As for the younger bucks, two of the most prominent male stars today are Rocco Siffredi, a sexual swashbuckler who presides over a series of Eurotrash-orgy tapes with titles such as Never Say Never to Rocco Siffredi and Rocco: Animal Trainer, and has reached such notoriety that he recently appeared in the very explicit art film Romance; and Max Hardcore, who dresses up porn actresses in Lolita outfits before he manhandles them. The mistreatment of women in Siffredi's and Hardcore's tapes is so raw, gagging, and physically intrusive that even the seen-it-alls in the porn world have expressed qualms.

The upscale erotica ("X-rated versions of Victoria's Secret ads") that may have prevailed when Faludi was visiting the San Fernando Valley has been overturned by a much meaner variety. Moreover, the introduction of Viagra into the porn scene has removed most of the existential angst of "waiting for wood" that Faludi charges with such significance. On many porn shoots today the problem isn't getting it up, the problem is getting it down so that everyone can go home. Some male performers have turned into battering rams, wearing the poor women out. No, in porn, cock remains king.

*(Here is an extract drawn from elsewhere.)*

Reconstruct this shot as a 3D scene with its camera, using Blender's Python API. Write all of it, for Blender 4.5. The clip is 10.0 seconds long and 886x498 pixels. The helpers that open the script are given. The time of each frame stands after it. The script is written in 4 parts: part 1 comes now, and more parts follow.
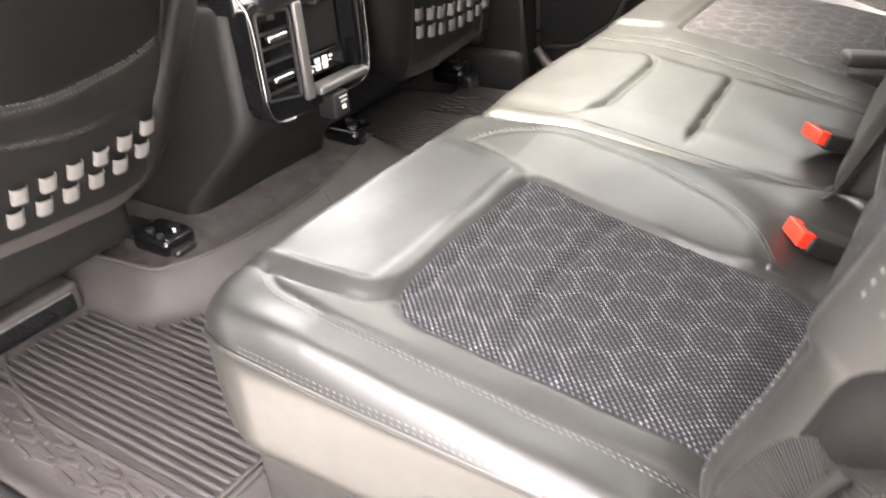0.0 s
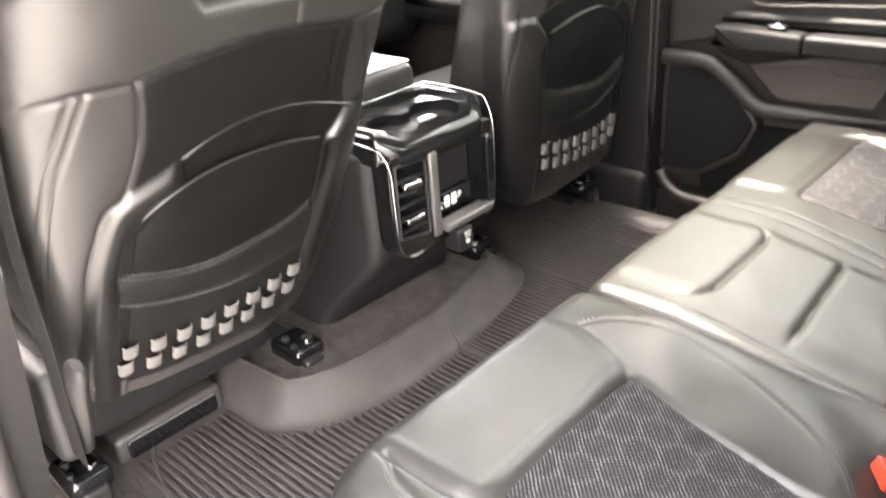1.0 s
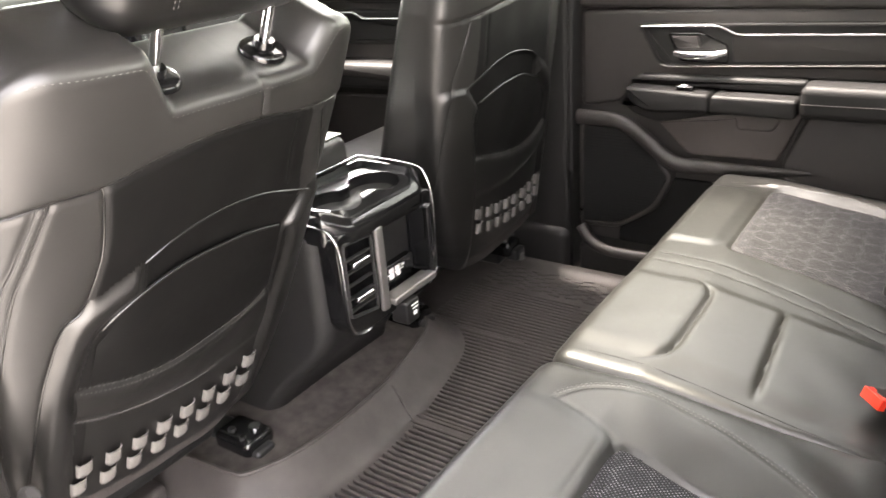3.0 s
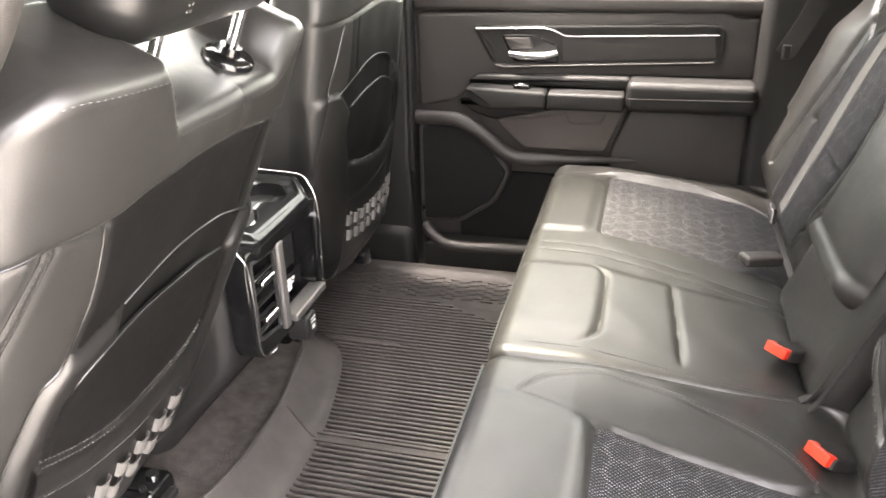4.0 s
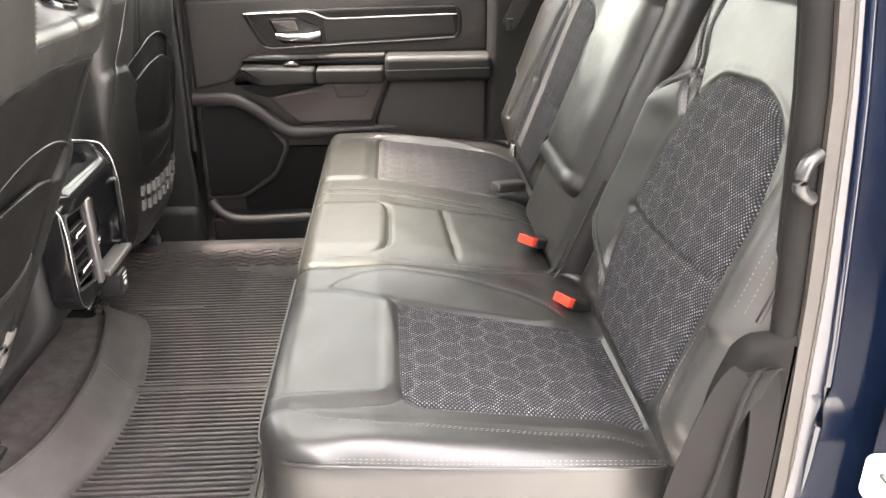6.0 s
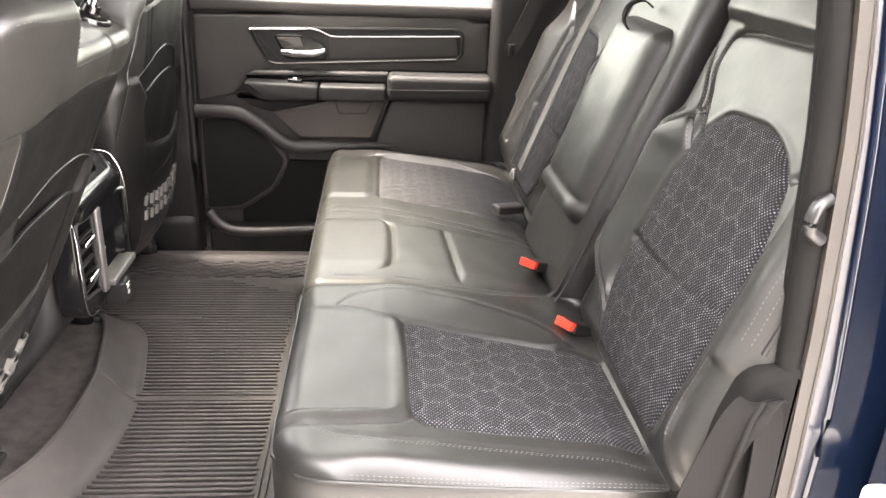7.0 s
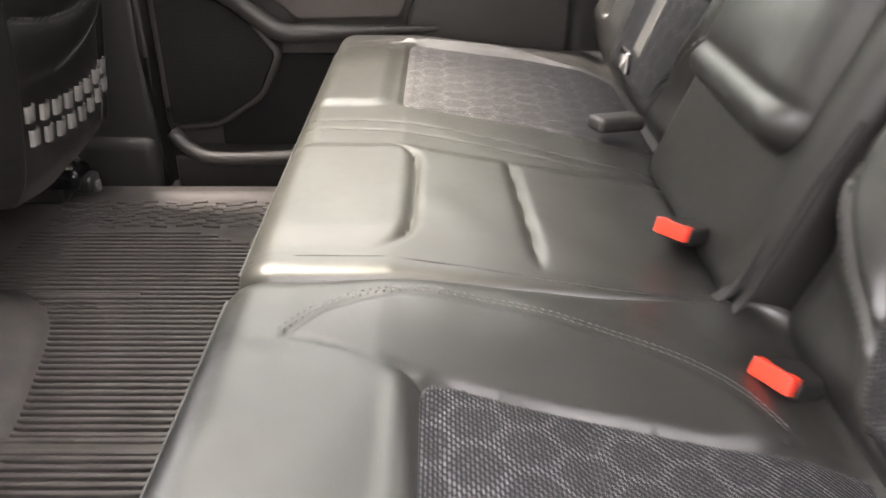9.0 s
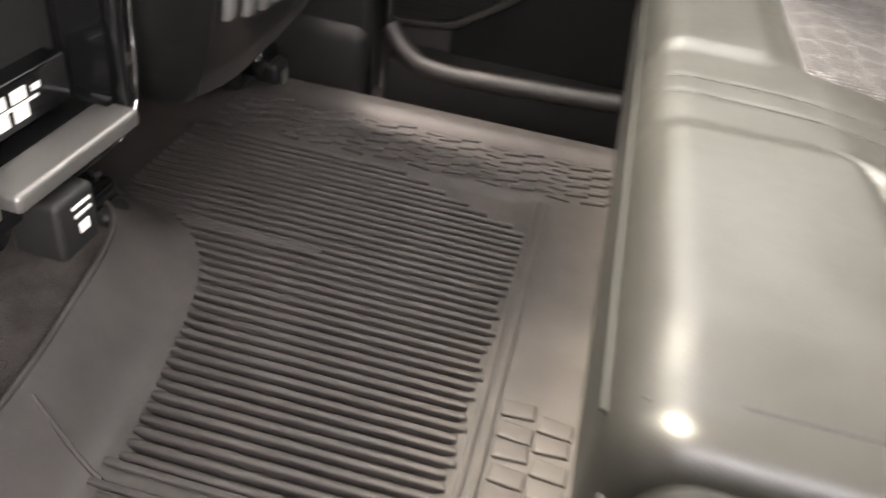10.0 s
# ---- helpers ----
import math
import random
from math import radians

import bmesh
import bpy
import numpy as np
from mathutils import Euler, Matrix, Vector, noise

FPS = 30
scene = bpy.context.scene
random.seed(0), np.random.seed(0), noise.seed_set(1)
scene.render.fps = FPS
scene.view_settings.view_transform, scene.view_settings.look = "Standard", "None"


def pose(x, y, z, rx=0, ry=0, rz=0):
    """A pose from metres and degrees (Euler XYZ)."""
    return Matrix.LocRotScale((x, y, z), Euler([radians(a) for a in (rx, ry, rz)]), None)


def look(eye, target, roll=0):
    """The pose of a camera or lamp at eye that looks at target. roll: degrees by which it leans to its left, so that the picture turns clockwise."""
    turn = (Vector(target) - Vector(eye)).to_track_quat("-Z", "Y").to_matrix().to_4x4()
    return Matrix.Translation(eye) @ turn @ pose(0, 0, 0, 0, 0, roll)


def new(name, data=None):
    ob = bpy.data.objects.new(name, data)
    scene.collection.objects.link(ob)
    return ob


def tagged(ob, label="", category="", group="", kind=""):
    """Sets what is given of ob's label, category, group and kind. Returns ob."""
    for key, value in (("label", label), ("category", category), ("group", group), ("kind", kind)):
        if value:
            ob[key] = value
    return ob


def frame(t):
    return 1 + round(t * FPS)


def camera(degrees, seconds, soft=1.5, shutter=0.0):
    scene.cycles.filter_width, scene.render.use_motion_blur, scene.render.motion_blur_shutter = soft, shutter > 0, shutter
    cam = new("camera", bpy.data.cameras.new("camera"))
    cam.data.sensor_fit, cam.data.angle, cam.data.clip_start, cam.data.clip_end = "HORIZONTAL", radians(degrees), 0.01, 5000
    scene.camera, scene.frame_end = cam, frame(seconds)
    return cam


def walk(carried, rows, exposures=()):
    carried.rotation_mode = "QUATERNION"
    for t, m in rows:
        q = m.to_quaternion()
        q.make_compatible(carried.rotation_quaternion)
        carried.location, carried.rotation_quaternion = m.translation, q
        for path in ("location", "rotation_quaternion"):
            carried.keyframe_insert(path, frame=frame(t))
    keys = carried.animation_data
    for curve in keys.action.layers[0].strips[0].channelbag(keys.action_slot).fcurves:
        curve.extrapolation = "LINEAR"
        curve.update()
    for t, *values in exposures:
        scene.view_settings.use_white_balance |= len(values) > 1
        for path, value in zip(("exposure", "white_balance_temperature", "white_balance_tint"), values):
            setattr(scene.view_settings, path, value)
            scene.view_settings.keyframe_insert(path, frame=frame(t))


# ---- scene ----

Far from mirroring the moribund status of men, the current porn scene crudely reflects the resurgence of male bravado and male prerogative in popular culture.

Susan Faludi's Stiffed

Here's a review of Susan Faludi's book Stiffed on FirstThings.com:

But the contrast between Miss Faludi’s mocking and uncomprehending treatment of the Promise Keepers’ search for meaning and her sympathetic depiction of a male porn actor’s struggle to stay afloat financially indicates both her unacknowledged political allegiances and her moral numbness. Porn actors are portrayed rather like unemployed corporate workers, their choice of career unquestioned, their difficulties blamed on the system in which they work rather than on any internal emptiness.

It seems that what males are hired for in pornographic films is to ejaculate on camera for what is called the "money shot," which is the crucial event of the film. The ability to perform this task on demand with a machine–like indifference to external circumstances or internal feelings is not widely distributed even among the willing male population. Thus males, whose performance is unpredictable and who are in any case secondary attractions for the heterosexual audience of the films, earn far less money than female porn stars, whose appeal is largely visual and whose standard of performance can be counted on. Miss Faludi elaborates on the plight of the male porn star in a long section focused mostly on his limited earning capacity and the disrespect with which he is treated, rather as if she were decrying workplace discrimination against blacks and women.

Homosexual activists like the playwright Larry Kramer and the writer Gabriel Rotello, author of Sexual Ecology—an important weaving together of ecology theory, epidemiology, and sexual politics—have been ferociously attacked by their fellow gay activists for publicly acknowledging that AIDS results as much from human behaviors as from specific microbes.

Faludi’s support for gay liberation, denying so much of its reality, is grounded, it appears, in her enthusiasm for destabilizing sex roles. Such a program has as its ultimate consequence a lessening of interest in human reproduction and thus a rending of the intergenerational bond that is the essence of civilized society. In our culture of narcissism, feminists have joined with gay activists in rebelling against this bond, and their rebellion is the key to the betrayal of the American man.